** Begin **

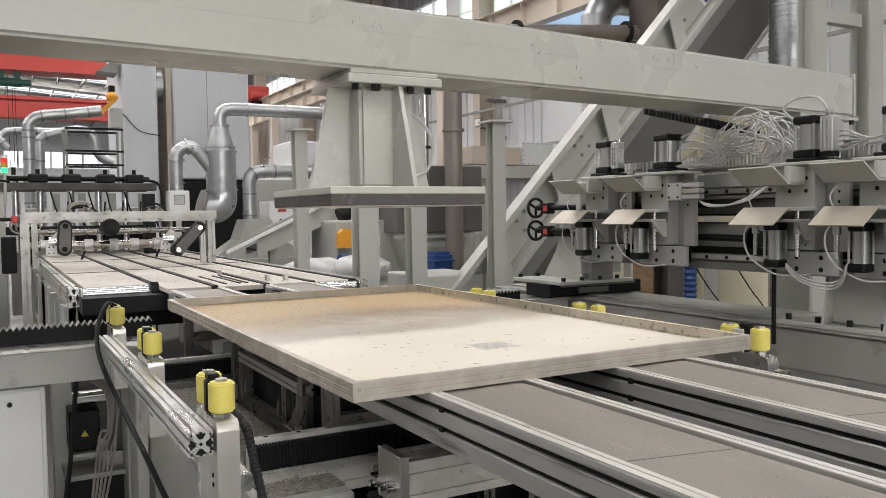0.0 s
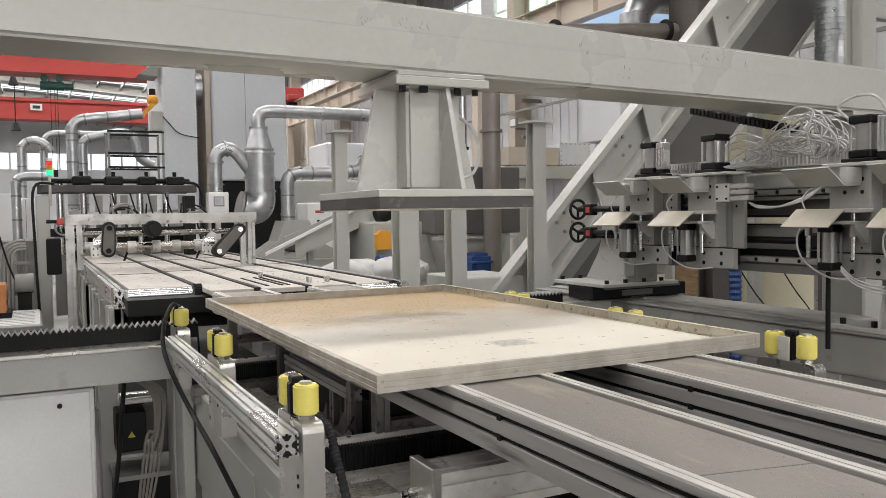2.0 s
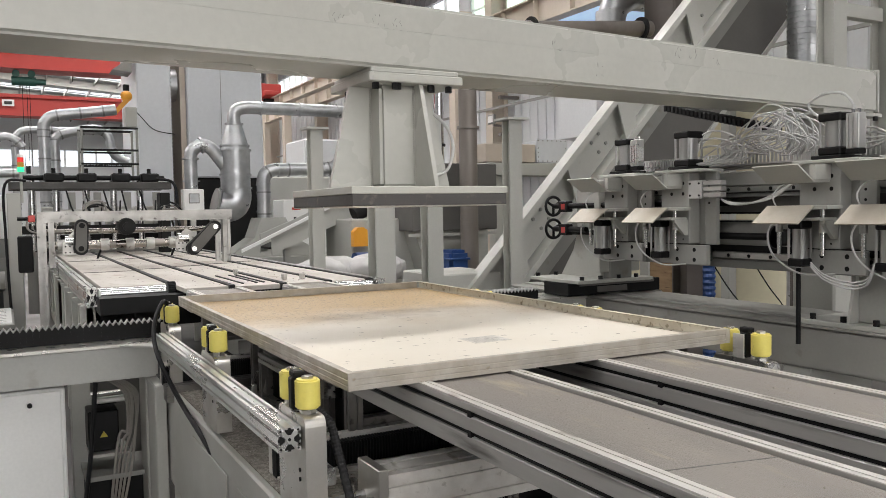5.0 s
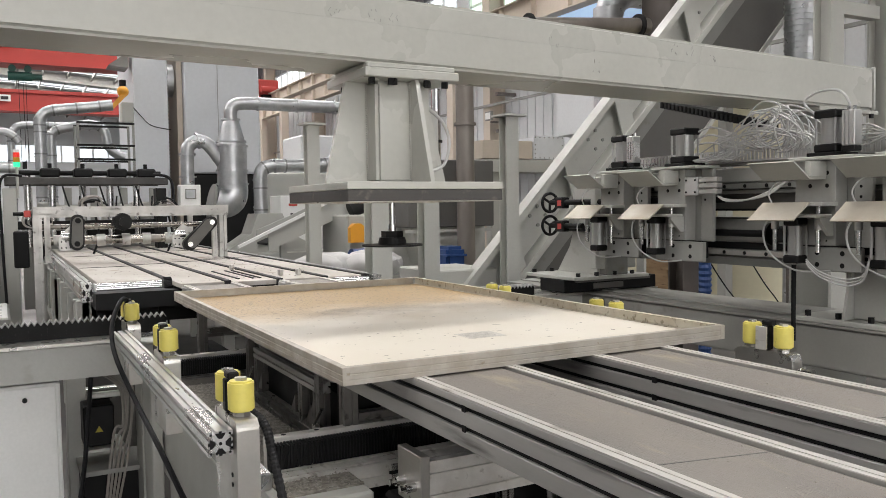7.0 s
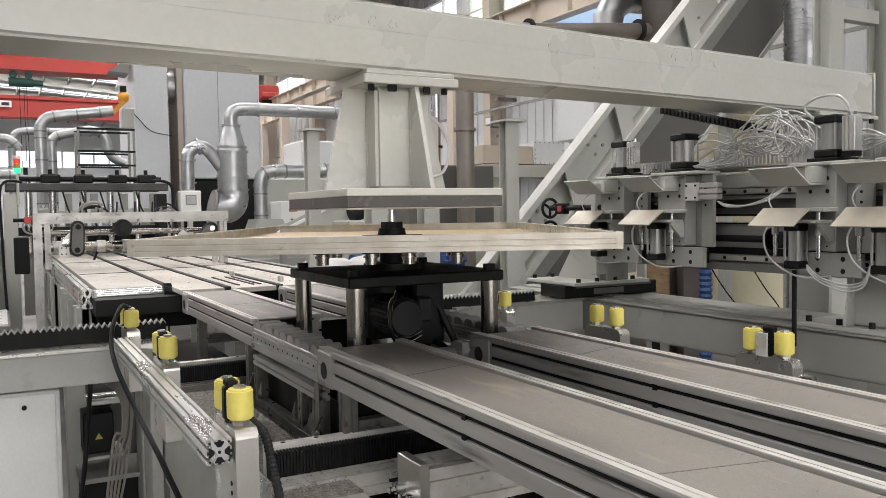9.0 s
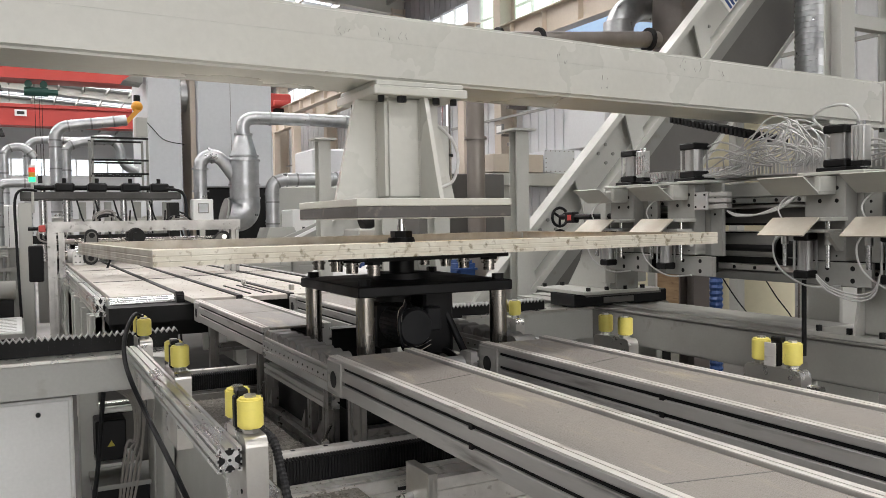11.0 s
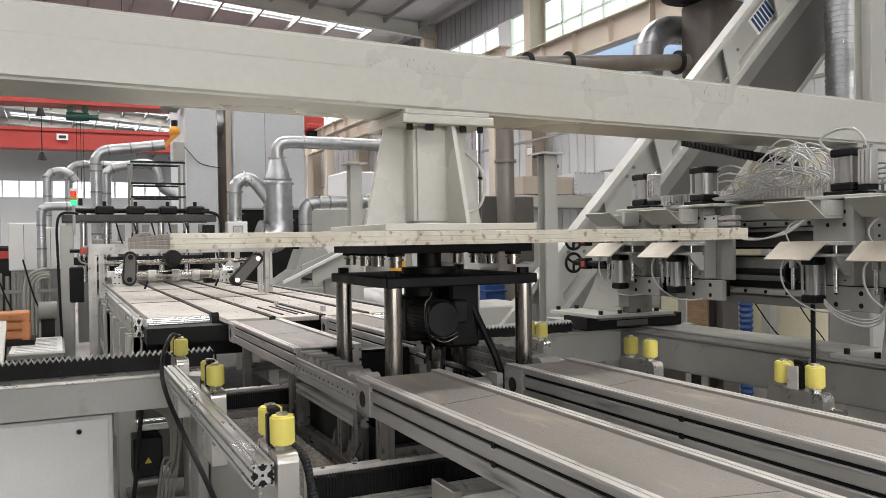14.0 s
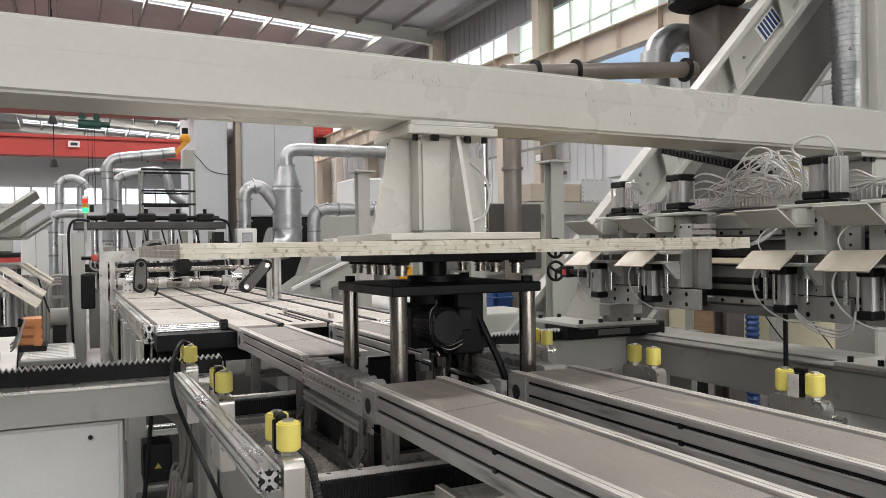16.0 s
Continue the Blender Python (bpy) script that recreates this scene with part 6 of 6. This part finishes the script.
# ---- far left side ----
def far_left():
    for x, y, h in ((-1.0, 9.0, 1.5), (-0.72, 9.2, 1.45), (-1.7, 9.8, 1.6)):
        c = thing("switch_cabinet", (x, y, 0), "pale grey control cabinet on the far line", "cabinet", "far control cabinets")
        part("body", box(bag(), x - 0.16, x + 0.16, y, y + 0.35, 1.1, h + 0.16, 0.01), WHITE, c)
        part("plinth", box(bag(), x - 0.14, x + 0.14, y + 0.02, y + 0.33, 0, 1.0995), PAINTG, c)
        part("door_joint", box(bag(), x - 0.002, x + 0.002, y - 0.004, y - 0.0005, 1.12, h + 0.14), DARK, c)
    r = thing("pipe_rack", (-1.3, 7.6, 0), "rack of grey vertical pipes", "rack")
    for k in range(20):
        x = -1.9 + k * 0.062
        part("pipe", rod(bag(), (x, 7.3, 0.0), (x, 7.3, 1.12 - 0.03 * (k % 2)), 0.02, 10), PAINTG, r, "", True)
    for z in (0.28, 0.62, 0.92):
        part("bar", box(bag(), -1.95, -0.66, 7.262, 7.279, z, z + 0.035), PAINTG, r)
    for k in range(4):
        w = 0.06 + 0.035 * k
        part("bent_pipe", tube(bag(), [(-0.78 - w, 7.22, 0.5), (-0.78 - w, 7.22, 0.95), (-0.78 - w * 0.7, 7.22, 1.0 + w * 0.6), (-0.78, 7.22, 1.02 + w * 0.8), (-0.72, 7.22, 1.02 + w * 0.8)], 0.013, 8, 5), PAINTC, r, "", True)
    rnd = random.Random(8)
    bm = bag()
    for k in range(9):
        x = rnd.uniform(-1.7, -0.95)
        tube(bm, [(x, 7.2, 1.25), (x + 0.1, 7.15, 0.8 + rnd.random() * 0.3), (x + 0.25, 7.1, 0.5), (x + 0.2, 7.15, 0.0)], 0.009, 6)
    structure("cable_bundle", bm, CABLE, "bundle of loose dark cables", "cables", "stuff")
    m = thing("side_motor", (-0.72, 7.1, 0.7), "dark grey motor beside the infeed table", "motor")
    part("body", rod(bag(), (-0.82, 7.1, 0.75), (-0.66, 7.1, 0.75), 0.09, 18), PAINTG, m, "", True)
    part("foot", box(bag(), -0.8, -0.68, 7.05, 7.15, 0, 0.66), DARK, m)
    t = thing("work_table", (-1.3, 4.6, 0), "grey steel table edge", "table")
    part("top", prism(bag(), [(-2.2, 2.9), (-0.9, 2.9), (-1.04, 6.0), (-2.2, 6.0)], "z", 0.7, 0.76), PAINT, t)
    for x, y in ((-2.1, 3.0), (-1.02, 3.0), (-2.1, 5.8), (-1.14, 5.8)):
        part("leg", box(bag(), x, x + 0.06, y, y + 0.06, 0, 0.6995), PAINT, t)
    p = thing("flat_sheet", (-0.85, 6.4, 0), "pale patterned sheet lying on a low platform", "sheet")
    part("sheet", box(bag(), -1.02, -0.62, 5.8, 7.0, 0.4905, 0.502), WHITE, p)
    for k in range(9):
        part("print_line", box(bag(), -0.98, -0.66, 5.86 + 0.12 * k, 5.875 + 0.12 * k, 0.5022, 0.5035), GREYC, p)
    q = thing("low_platform", (-0.85, 6.4, 0), "dark low platform beside the infeed table", "platform")
    part("deck", box(bag(), -1.03, -0.6, 5.75, 6.2, 0.45, 0.49, 0.004), PAINTG, q)
    part("deck_extension", box(bag(), -0.82, -0.6, 6.2005, 7.05, 0.45, 0.49, 0.004), PAINTG, q)
    for x, y in ((-1.02, 5.77), (-0.65, 5.77), (-0.65, 6.98)):
        part("foot", box(bag(), x, x + 0.05, y, y + 0.05, 0, 0.4495), DARK, q)
    g = thing("far_machine", (-3, 13, 0), "grey far machine line", "machine")
    part("body", box(bag(), -4.5, -1.0, 13.0, 14.0, 0, 1.4, 0.03), DARK, g)
    part("top", box(bag(), -3.5, -1.5, 13.2, 13.8, 1.401, 2.0, 0.03), PAINT, g)
    part("red_stripe", box(bag(), -4.4, -1.1, 12.98, 12.998, 1.2, 1.32), RED, g)
    b = thing("backdrop_machine", (5, 14, 0), "pale far machine housing", "machine")
    part("body", box(bag(), 3.0, 8.0, 12.5, 14.0, 0, 2.0, 0.03), PAINT, b)
    part("top", box(bag(), 4.2, 6.8, 12.7, 13.8, 2.001, 2.7, 0.03), CLAD, b)


far_left()


# ---- motion ----
def motions():
    # panel: slides in, waits, rises, turns a quarter clockwise, is pressed against the pad
    rows = [(0, -0.169, TOP, 0), (0.5, -0.086, TOP, 0), (0.9, -0.004, TOP, 0), (1.05, 0, TOP, 0), (7.0, 0, TOP, 0), (7.1, 0, 0.996, 0), (7.3, 0, 1.055, 0), (7.5, 0, 1.112, 0), (7.7, 0, 1.168, 0), (7.85, 0, 1.214, 0), (8.0, 0, 1.253, 0), (8.1, 0, 1.256, -1.8),
            (8.2, 0, 1.256, -4.5), (8.4, 0, 1.256, -10.2), (8.6, 0, 1.256, -16), (8.8, 0, 1.256, -21.5), (9.0, 0, 1.256, -26.8), (9.2, 0, 1.256, -32.5), (9.8, 0, 1.256, -51), (10.4, 0, 1.256, -70), (10.8, 0, 1.256, -81), (11.1, 0, 1.256, -87.3), (11.3, 0, 1.256, -89),
            (11.42, 0, 1.258, -89.3), (11.5, 0, 1.274, -89.3), (11.65, 0, 1.316, -89.3), (11.8, 0, 1.353, -89.3), (12.1, 0, 1.356, -89.3), (16, 0, 1.356, -89.3)]
    walk(PANEL, [(t, pose(AX, AY + y, z, 0, 0, r)) for t, y, z, r in rows])
    # lift follows the panel once it has reached it
    lz = [(t, min(z, 9) - 0.1035, r) for t, y, z, r in rows if t >= 7.0]
    walk(LIFT, [(0, pose(AX, AY, TOP - 0.108)), (6.9, pose(AX, AY, TOP - 0.108))] + [(t, pose(AX, AY, z)) for t, z, r in lz])
    walk(TURN, [(0, pose(0, 0, 0)), (6.9, pose(0, 0, 0))] + [(t, pose(0, 0, 0, 0, 0, r)) for t, z, r in lz])
    # clamp foot comes down, rides up with the panel, withdraws into the pad
    dz = [(0, 1.366), (6.5, 1.366), (6.6, 1.34), (6.7, 1.27), (6.8, 1.225), (6.95, 1.21), (7.7, 1.209), (7.8, 1.212), (7.9, 1.238), (8.0, 1.262), (8.1, 1.2645), (11.42, 1.2665), (11.5, 1.2825), (11.65, 1.3245), (11.8, 1.3615), (12.1, 1.3645), (16, 1.3645)]
    walk(DISC, [(t, pose(AX, AY, z)) for t, z in dz])
    # aligners close on the panel and open again
    f = [(0, 0), (0.9, 0), (1.2, 0.02), (1.5, 0.1), (2.0, 0.37), (2.5, 0.63), (3.0, 0.89), (3.2, 0.97), (3.4, 1), (4.4, 1), (4.8, 0.88), (5.9, 0.14), (6.2, 0), (16, 0)]
    walk(LEFT, [(t, pose(LX + 0.17 * v, 0.9, 0.85)) for t, v in f])
    walk(RIGHT, [(t, pose(RX - 0.149 * v, 0.75, 0.85)) for t, v in f])
    # clamp machines drive in
    g = [(0, 0), (12.4, 0), (12.7, 0.004), (13, 0.022), (13.5, 0.063), (14, 0.103), (14.5, 0.146), (15, 0.19), (15.5, 0.234), (16, 0.272)]
    walk(CLAMP, [(t, pose(CX - v, AY, 0.85)) for t, v in g])
    walk(CLAMP_W, [(t, pose(2 * AX - CX - 0.09 + v, AY, 0.85, 0, 0, 180)) for t, v in g])


motions()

** End **

Challenge>
Write out every line of the listing that holds the word "with".

Response for this exercise>
Continue the Blender Python (bpy) script that recreates this scene with part 6 of 6. This part finishes the script.
    # clamp foot comes down, rides up with the panel, withdraws into the pad